### TO DO
Starting with the first line of the listing, quote each line exactly until and including the one with "what is given", leaving pictures out.

### SUPPLIED DATA
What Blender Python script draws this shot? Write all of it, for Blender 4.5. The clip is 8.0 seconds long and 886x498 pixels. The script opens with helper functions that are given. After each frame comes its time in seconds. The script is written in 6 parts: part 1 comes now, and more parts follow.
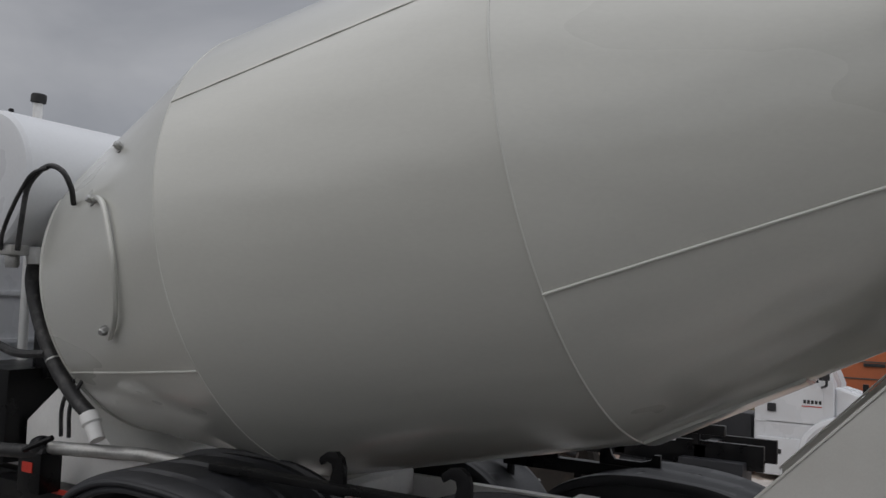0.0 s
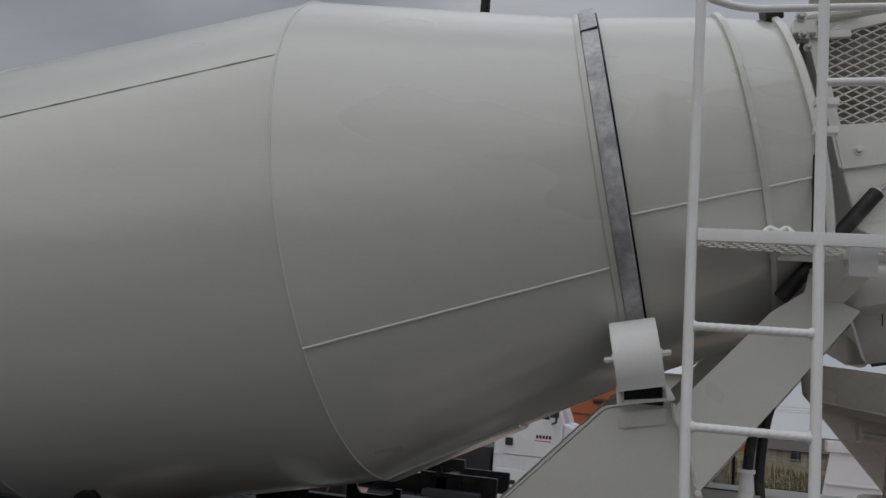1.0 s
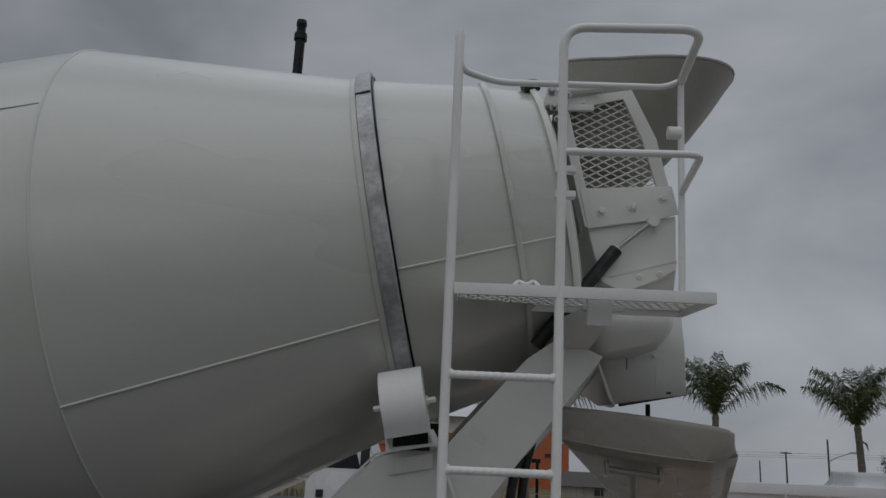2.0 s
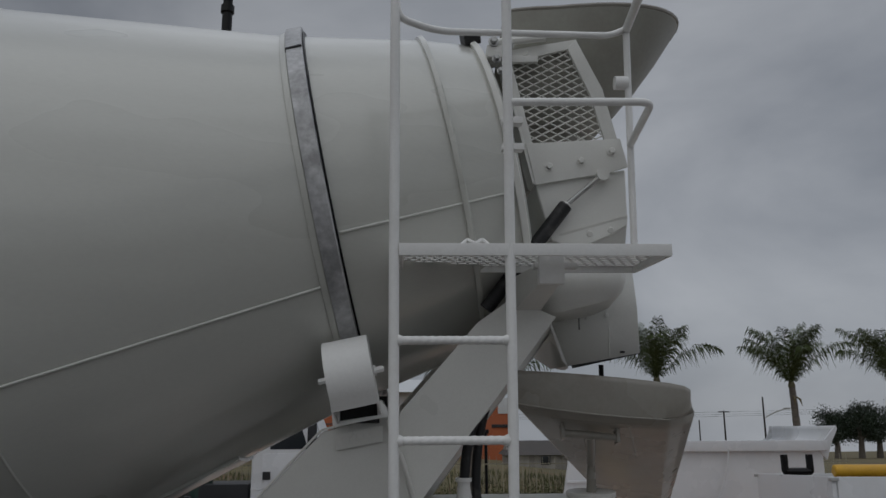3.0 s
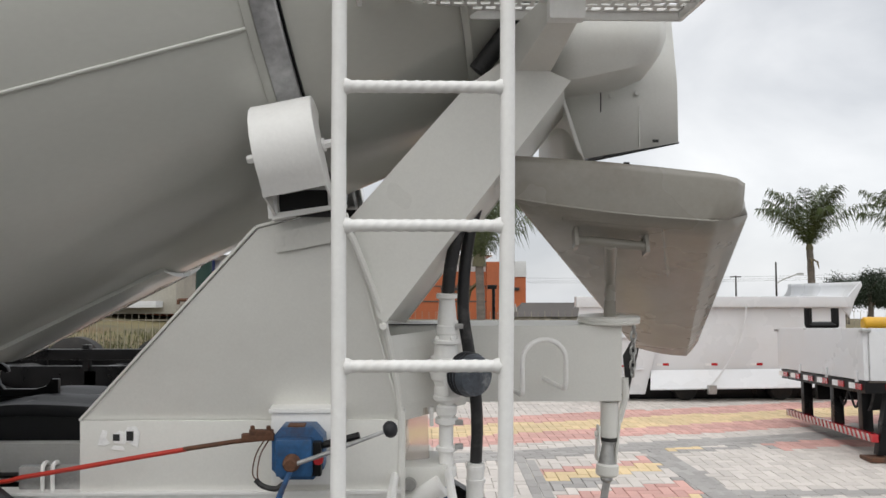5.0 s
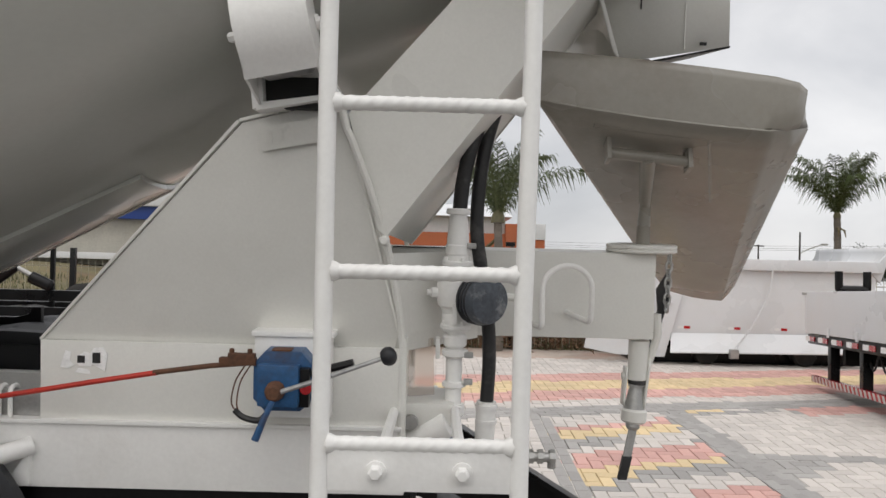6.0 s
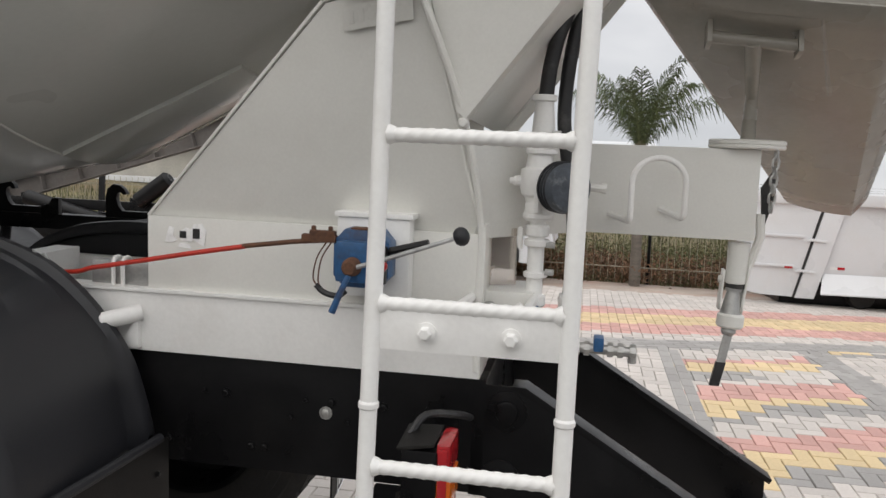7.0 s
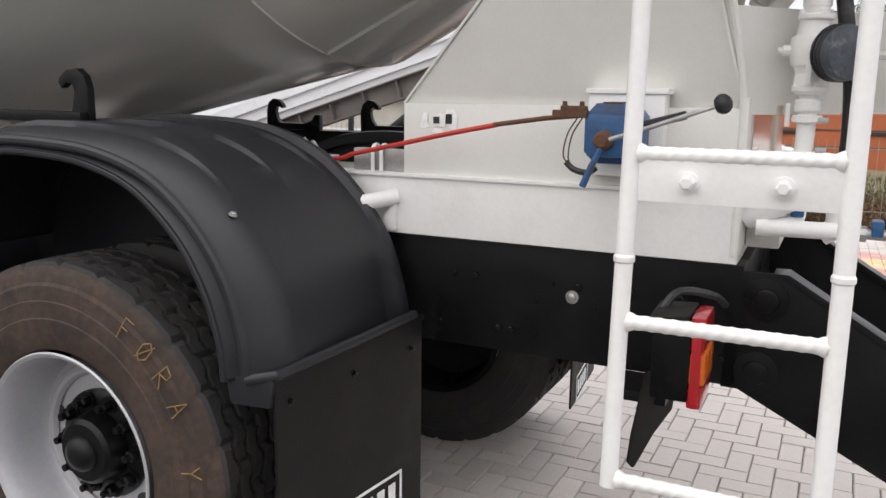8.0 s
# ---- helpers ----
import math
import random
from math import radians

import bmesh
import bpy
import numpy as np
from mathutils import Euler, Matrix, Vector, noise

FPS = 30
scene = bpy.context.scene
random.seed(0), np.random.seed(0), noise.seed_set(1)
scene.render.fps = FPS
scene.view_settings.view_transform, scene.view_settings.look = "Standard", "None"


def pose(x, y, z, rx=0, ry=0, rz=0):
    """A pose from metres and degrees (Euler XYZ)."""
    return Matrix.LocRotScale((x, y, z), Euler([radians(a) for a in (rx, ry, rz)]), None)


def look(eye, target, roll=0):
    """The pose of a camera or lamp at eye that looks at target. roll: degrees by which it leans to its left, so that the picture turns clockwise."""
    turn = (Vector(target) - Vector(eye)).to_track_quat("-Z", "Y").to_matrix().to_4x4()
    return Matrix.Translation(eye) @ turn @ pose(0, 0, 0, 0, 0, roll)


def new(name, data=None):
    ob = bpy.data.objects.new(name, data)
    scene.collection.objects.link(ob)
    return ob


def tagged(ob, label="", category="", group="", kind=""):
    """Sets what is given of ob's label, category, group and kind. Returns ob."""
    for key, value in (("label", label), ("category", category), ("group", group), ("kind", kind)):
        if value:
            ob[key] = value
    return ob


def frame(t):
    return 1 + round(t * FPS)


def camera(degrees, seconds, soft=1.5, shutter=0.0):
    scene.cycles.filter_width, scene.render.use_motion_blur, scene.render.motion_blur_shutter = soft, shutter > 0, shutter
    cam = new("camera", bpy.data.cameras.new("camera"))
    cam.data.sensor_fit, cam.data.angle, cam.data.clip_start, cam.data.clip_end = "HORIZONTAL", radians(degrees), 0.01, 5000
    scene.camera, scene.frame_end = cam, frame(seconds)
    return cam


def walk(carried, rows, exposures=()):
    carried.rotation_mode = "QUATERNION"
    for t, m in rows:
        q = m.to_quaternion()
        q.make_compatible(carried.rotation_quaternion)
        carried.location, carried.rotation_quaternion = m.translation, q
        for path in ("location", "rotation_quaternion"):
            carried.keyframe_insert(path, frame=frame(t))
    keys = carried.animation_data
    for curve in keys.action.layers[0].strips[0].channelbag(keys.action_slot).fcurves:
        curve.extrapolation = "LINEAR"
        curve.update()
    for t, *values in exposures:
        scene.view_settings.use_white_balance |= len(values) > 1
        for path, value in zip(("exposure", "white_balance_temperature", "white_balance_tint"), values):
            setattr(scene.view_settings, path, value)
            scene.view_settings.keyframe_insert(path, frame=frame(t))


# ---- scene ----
LENS = 56.6
SLOPE = 3.5  # the yard rises away from the camera, and the truck stands on the slope
TILT = Matrix.Rotation(radians(SLOPE), 4, "X")
PATH = [
    (0, (-0.302, -3.275, 2.106), (-1.299, -1.546, 2.232), 1.9),
    (0.5, (-0.239, -3.456, 2.136), (-1.002, -1.613, 2.286), 3.0),
    (1, (-0.154, -3.616, 2.19), (-0.634, -1.687, 2.417), 4.3),
    (1.5, (-0.032, -3.681, 2.227), (-0.245, -1.72, 2.558), 4.2),
    (1.7, (0.003, -3.702, 2.219), (-0.123, -1.739, 2.583), 3.9),
    (2.8, (0.071, -3.583, 2.191), (0.119, -1.613, 2.532), 0.2),
    (3, (0.025, -3.53, 2.18), (0.111, -1.557, 2.493), -0.2),
    (3.5, (0.014, -3.378, 2.138), (0.125, -1.392, 2.344), -0.6),
    (4, (0.084, -3.168, 2.084), (0.176, -1.172, 2.187), -0.2),
    (4.5, (0.141, -2.972, 2.032), (0.207, -0.974, 2.069), 0.1),
    (4.7, (0.153, -2.891, 2.0), (0.21, -0.892, 2.018), 0.0),
    (5.8, (0.173, -2.481, 1.831), (0.201, -0.483, 1.766), 0.9),
    (6, (0.19, -2.463, 1.808), (0.2, -0.465, 1.716), 1.5),
    (6.5, (0.287, -2.448, 1.744), (0.176, -0.458, 1.581), 2.6),
    (7, (0.357, -2.45, 1.683), (0.02, -0.495, 1.431), 2.3),
    (7.5, (0.364, -2.463, 1.602), (-0.269, -0.594, 1.275), 1.5),
    (8, (0.325, -2.479, 1.495), (-0.532, -0.71, 1.121), 0.7),
]
EXPOSURES = [(0.0, -0.5, 6450, 11), (1.0, -0.81, 6350, 11), (1.5, -1.05, 6250, 10), (1.7, -1.14, 6230, 9), (2.8, -1.3, 6200, 8), (3.0, -1.24, 6200, 9), (3.5, -0.78, 6300, 9), (4.0, -0.14, 6500, 8), (4.5, 0.25, 6550, 8), (6.0, 0.14, 6740, 10), (7.0, 0.22, 6720, 10), (7.5, 0.34, 6680, 11), (8.0, 0.66, 6660, 13)]
cam = camera(LENS, 8.0)
walk(cam, [(t, TILT @ look(eye, target, roll)) for t, eye, target, roll in PATH], EXPOSURES)

# ---- light ----
world = bpy.data.worlds.new("overcast_sky")
scene.world = world
world.use_nodes = True
wn, wl = world.node_tree.nodes, world.node_tree.links
wn.clear()
w_out = wn.new("ShaderNodeOutputWorld")
w_bg = wn.new("ShaderNodeBackground")
w_sky = wn.new("ShaderNodeTexSky")
w_sky.sky_type = "NISHITA"
w_sky.sun_disc = False
w_sky.sun_elevation, w_sky.sun_rotation = radians(37), radians(202)
w_co = wn.new("ShaderNodeTexCoord")
w_map = wn.new("ShaderNodeMapping")
w_map.inputs["Scale"].default_value = (1.0, 1.0, 1.9)
w_n1 = wn.new("ShaderNodeTexNoise")
w_n1.inputs["Scale"].default_value = 2.2
w_n1.inputs["Detail"].default_value = 7.0
w_n1.inputs["Roughness"].default_value = 0.5
w_n1.inputs["Distortion"].default_value = 0.35
w_ramp = wn.new("ShaderNodeValToRGB")
w_ramp.color_ramp.elements[0].position, w_ramp.color_ramp.elements[0].color = 0.34, (0.50, 0.52, 0.565, 1)
w_ramp.color_ramp.elements[1].position, w_ramp.color_ramp.elements[1].color = 0.66, (0.86, 0.87, 0.90, 1)
w_mix = wn.new("ShaderNodeMix")
w_mix.data_type = "RGBA"
w_mix.inputs["Factor"].default_value = 0.94
w_sc = wn.new("ShaderNodeMix")
w_sc.data_type, w_sc.blend_type = "RGBA", "MULTIPLY"
w_sc.inputs["Factor"].default_value = 1.0
w_sc.inputs["B"].default_value = (0.1, 0.1, 0.1, 1)
wl.new(w_co.outputs["Generated"], w_map.inputs["Vector"])
wl.new(w_map.outputs["Vector"], w_n1.inputs["Vector"])
wl.new(w_n1.outputs["Fac"], w_ramp.inputs["Fac"])
wl.new(w_sky.outputs["Color"], w_sc.inputs["A"])
wl.new(w_sc.outputs["Result"], w_mix.inputs["A"])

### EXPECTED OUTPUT
What Blender Python script draws this shot? Write all of it, for Blender 4.5. The clip is 8.0 seconds long and 886x498 pixels. The script opens with helper functions that are given. After each frame comes its time in seconds. The script is written in 6 parts: part 1 comes now, and more parts follow.
0.0 s
1.0 s
2.0 s
3.0 s
5.0 s
6.0 s
7.0 s
8.0 s
# ---- helpers ----
import math
import random
from math import radians

import bmesh
import bpy
import numpy as np
from mathutils import Euler, Matrix, Vector, noise

FPS = 30
scene = bpy.context.scene
random.seed(0), np.random.seed(0), noise.seed_set(1)
scene.render.fps = FPS
scene.view_settings.view_transform, scene.view_settings.look = "Standard", "None"


def pose(x, y, z, rx=0, ry=0, rz=0):
    """A pose from metres and degrees (Euler XYZ)."""
    return Matrix.LocRotScale((x, y, z), Euler([radians(a) for a in (rx, ry, rz)]), None)


def look(eye, target, roll=0):
    """The pose of a camera or lamp at eye that looks at target. roll: degrees by which it leans to its left, so that the picture turns clockwise."""
    turn = (Vector(target) - Vector(eye)).to_track_quat("-Z", "Y").to_matrix().to_4x4()
    return Matrix.Translation(eye) @ turn @ pose(0, 0, 0, 0, 0, roll)


def new(name, data=None):
    ob = bpy.data.objects.new(name, data)
    scene.collection.objects.link(ob)
    return ob


def tagged(ob, label="", category="", group="", kind=""):
    """Sets what is given of ob's label, category, group and kind. Returns ob."""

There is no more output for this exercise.